Дмитрий следит за развитием ситуации на родине. "К Майдану в 2013 году я поначалу серьезно не отнесся. Думал, очередной: пошумят, попрыгают и разбегутся, — вспоминает он. — Но когда начались убийства, заволновался. Крым просто ввел в ступор. Именно эта история, пожалуй, пробудила во мне сильное чувство патриотизма. Мы-то прекрасно знаем, что там за "вежливые люди" и "ополченцы". У себя на родине мы видели, кто и как к нам заходил — телевизора для пояснений не требовалось".
"Моя мама жила под самым Иловайском, — говорит Дмитрий. — Даже во время бомбежек она не хотела покидать родного дома. В какой-то момент с ней оборвалась связь. Я поехал туда, не представляя, что застану.
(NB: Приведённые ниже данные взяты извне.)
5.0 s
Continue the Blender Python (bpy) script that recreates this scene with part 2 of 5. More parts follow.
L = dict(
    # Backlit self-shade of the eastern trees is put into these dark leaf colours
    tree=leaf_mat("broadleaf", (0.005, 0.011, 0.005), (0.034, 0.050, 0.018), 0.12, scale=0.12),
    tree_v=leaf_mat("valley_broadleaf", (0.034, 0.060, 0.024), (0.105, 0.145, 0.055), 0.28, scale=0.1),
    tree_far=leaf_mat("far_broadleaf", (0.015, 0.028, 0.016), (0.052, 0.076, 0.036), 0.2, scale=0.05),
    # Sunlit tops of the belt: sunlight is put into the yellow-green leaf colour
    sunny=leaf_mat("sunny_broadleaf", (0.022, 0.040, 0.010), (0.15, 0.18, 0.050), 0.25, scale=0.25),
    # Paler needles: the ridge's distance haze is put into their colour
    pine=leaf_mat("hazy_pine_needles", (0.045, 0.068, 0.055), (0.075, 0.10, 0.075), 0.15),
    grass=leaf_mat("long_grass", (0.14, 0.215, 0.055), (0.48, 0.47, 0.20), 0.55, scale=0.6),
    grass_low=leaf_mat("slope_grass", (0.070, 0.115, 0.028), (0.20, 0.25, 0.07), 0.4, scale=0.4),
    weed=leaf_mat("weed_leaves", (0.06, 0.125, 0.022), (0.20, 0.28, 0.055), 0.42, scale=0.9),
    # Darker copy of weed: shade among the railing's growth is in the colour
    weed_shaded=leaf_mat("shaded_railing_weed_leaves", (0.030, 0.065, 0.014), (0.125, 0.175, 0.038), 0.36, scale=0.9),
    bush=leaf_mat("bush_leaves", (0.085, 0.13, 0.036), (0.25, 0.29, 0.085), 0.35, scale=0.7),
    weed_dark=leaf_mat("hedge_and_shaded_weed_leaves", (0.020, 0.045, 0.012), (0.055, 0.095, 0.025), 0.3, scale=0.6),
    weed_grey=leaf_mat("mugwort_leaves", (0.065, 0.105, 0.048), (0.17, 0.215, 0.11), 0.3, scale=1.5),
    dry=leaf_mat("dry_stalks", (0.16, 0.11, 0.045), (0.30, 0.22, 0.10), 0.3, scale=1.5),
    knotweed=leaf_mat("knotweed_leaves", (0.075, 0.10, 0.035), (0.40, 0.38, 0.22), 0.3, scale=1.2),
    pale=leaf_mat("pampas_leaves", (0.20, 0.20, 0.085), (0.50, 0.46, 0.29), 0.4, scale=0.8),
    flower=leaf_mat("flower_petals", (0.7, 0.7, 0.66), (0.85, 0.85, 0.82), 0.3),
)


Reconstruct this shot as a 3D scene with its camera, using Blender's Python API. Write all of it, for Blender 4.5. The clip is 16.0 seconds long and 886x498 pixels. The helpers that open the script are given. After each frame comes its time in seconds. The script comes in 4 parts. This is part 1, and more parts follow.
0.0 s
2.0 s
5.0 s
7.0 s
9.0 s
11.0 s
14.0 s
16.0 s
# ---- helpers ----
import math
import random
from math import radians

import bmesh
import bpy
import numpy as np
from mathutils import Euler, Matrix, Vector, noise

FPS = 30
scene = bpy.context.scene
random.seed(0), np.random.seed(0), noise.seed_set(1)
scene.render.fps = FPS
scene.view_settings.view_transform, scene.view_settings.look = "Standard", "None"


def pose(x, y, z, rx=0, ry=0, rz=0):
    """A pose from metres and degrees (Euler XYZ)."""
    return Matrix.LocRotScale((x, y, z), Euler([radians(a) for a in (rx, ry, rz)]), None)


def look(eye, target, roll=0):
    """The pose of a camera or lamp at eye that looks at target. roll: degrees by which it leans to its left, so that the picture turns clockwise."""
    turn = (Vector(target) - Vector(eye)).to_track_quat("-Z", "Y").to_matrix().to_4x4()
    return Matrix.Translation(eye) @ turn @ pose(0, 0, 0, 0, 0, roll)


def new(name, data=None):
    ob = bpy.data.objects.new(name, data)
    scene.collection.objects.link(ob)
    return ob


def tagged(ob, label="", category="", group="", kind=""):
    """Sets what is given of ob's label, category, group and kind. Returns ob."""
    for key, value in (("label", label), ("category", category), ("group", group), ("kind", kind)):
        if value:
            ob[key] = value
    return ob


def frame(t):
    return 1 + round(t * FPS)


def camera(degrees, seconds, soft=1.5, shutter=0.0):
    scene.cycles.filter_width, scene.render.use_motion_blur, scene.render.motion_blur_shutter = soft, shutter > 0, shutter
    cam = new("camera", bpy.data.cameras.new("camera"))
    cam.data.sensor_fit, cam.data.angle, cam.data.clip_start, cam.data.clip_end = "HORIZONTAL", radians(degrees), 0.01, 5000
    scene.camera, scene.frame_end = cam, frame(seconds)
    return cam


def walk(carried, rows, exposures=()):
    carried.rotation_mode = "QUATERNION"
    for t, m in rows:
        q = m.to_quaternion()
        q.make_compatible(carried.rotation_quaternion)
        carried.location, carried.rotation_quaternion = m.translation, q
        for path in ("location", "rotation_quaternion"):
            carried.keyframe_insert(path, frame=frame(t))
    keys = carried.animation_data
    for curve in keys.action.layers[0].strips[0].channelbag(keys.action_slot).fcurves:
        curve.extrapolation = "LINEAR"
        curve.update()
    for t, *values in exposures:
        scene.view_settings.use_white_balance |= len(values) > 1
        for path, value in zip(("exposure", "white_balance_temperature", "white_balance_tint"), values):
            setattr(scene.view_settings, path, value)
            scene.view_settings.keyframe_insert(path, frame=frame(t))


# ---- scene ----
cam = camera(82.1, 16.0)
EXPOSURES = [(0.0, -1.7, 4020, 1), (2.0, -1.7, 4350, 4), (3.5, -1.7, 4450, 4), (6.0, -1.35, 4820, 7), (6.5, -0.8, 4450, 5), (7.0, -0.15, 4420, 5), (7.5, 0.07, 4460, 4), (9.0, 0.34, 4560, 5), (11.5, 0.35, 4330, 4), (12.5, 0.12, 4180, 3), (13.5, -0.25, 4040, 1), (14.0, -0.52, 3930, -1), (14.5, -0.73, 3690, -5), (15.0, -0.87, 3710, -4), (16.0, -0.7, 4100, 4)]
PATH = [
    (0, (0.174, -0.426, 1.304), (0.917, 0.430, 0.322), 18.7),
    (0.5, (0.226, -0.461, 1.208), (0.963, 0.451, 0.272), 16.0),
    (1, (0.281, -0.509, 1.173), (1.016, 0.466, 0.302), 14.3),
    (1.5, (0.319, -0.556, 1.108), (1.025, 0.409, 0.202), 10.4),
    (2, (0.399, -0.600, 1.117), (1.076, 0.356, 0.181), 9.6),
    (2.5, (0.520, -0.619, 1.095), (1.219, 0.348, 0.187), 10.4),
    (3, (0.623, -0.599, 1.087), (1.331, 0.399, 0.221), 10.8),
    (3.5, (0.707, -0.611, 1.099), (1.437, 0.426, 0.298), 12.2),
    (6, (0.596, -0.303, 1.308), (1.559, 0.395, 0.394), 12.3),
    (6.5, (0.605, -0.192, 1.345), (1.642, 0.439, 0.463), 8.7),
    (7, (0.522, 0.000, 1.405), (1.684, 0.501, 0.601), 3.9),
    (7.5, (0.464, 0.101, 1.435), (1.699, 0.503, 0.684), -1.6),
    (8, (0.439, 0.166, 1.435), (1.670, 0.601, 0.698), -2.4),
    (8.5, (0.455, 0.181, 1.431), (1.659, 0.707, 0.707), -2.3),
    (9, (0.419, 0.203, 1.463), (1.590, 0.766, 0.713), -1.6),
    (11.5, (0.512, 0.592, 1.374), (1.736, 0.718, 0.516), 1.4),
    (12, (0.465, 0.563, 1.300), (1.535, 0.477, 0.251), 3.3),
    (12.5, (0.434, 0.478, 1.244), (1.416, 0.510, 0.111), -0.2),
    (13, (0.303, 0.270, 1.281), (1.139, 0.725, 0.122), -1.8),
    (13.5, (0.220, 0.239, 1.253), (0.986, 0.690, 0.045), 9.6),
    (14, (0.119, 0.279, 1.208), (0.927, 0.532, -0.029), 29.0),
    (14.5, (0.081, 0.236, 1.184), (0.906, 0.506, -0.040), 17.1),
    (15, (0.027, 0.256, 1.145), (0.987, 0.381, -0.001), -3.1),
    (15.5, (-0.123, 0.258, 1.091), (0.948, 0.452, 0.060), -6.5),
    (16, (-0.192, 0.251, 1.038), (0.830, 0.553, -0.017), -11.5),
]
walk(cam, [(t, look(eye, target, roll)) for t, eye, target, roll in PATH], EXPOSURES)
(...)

По счастью, наш дом уцелел, хотя вокруг немало повалило. Маму я забрал. Как все стихло, она снова к себе вернулась — не может без дома. Хотя у власти там сейчас совсем не местные люди".
"Не хочу я конфликтов. Видел, во что такие споры выливаются"
Дмитрий признается, что трагические события основательно перекроили и его круг общения: "Были люди, с которыми мы перестали общаться, потому что по-разному видим источники и причины войны. А с одним моим другом, когда я приезжаю домой, мы встречаемся, пьем кофе, вспоминаем детство, но о политике — ни-ни. Я считаю Донецк оккупированным, со всеми вытекающими последствиями. А он уверен, что в Украине живут бандеровцы и фашисты. Но дружба для нас — превыше всего. Еще один друг детства живет и работает в Крыму. У него там жена и ребенок. Новую власть терпит, стиснув зубы. Но боится и молчит".
Про "украинский национализм" Дмитрий говорит так: "Сам я свободно говорю и на русском, и на украинском. Никакого национализма и агрессии во мне нет. Но когда времена нестабильные, на поверхность всплывает всякая муть и грязь. Так было в 1920-1930-е годы, после революции. Сейчас то же самое: кто был ничем, пытается что-то сказать. Кто-то стал волонтером, кто-то пошел воевать, а кто-то на каждом углу грозится порезать за русский язык. При том что у меня такой же паспорт Украины, как у него. Надеюсь, это пройдет".
Дмитрий очень ценит поддержку, которую ему оказывает украинская община Латвии: "80-90% моих друзей здесь — представители диаспоры. Мы ездим в гости к ним, они — к нам. С кем еще можно так тепло пообщаться! Среди местных украинцев я пока не встречал сторонников "российских идей". Здесь все адекватно смотрят на Украину и понимают, что это независимая страна. Местные русские иногда пытаются переубедить в чем-то, но мы научились уходить от таких тем. Не хочу я конфликтов. Видел, во что такие споры выливаются".
"Я разочарован в сегодняшней украинской власти, — говорит он. — После выборов в 2015 году нам обещали, что всю эту кашу расхлебают. Но пять лет прошло, а воз и ныне там. Хочется новых лиц и идей. Мне понравилось, как Зеленский взялся за предвыборную программу — кинул опрос в соцсетях, что волнует людей. Выбрал главные проблемы — их и вписал в программу. Меня это притянуло к нему. Остальные кандидаты уже были у власти, и что?".
Свой переезд в Латвию Дмитрий считает временным — до тех пор, пока на родине не наступит стабильность. Он передает "низкий поклон местным жителям и руководству Латвии, которые дали это прибежище".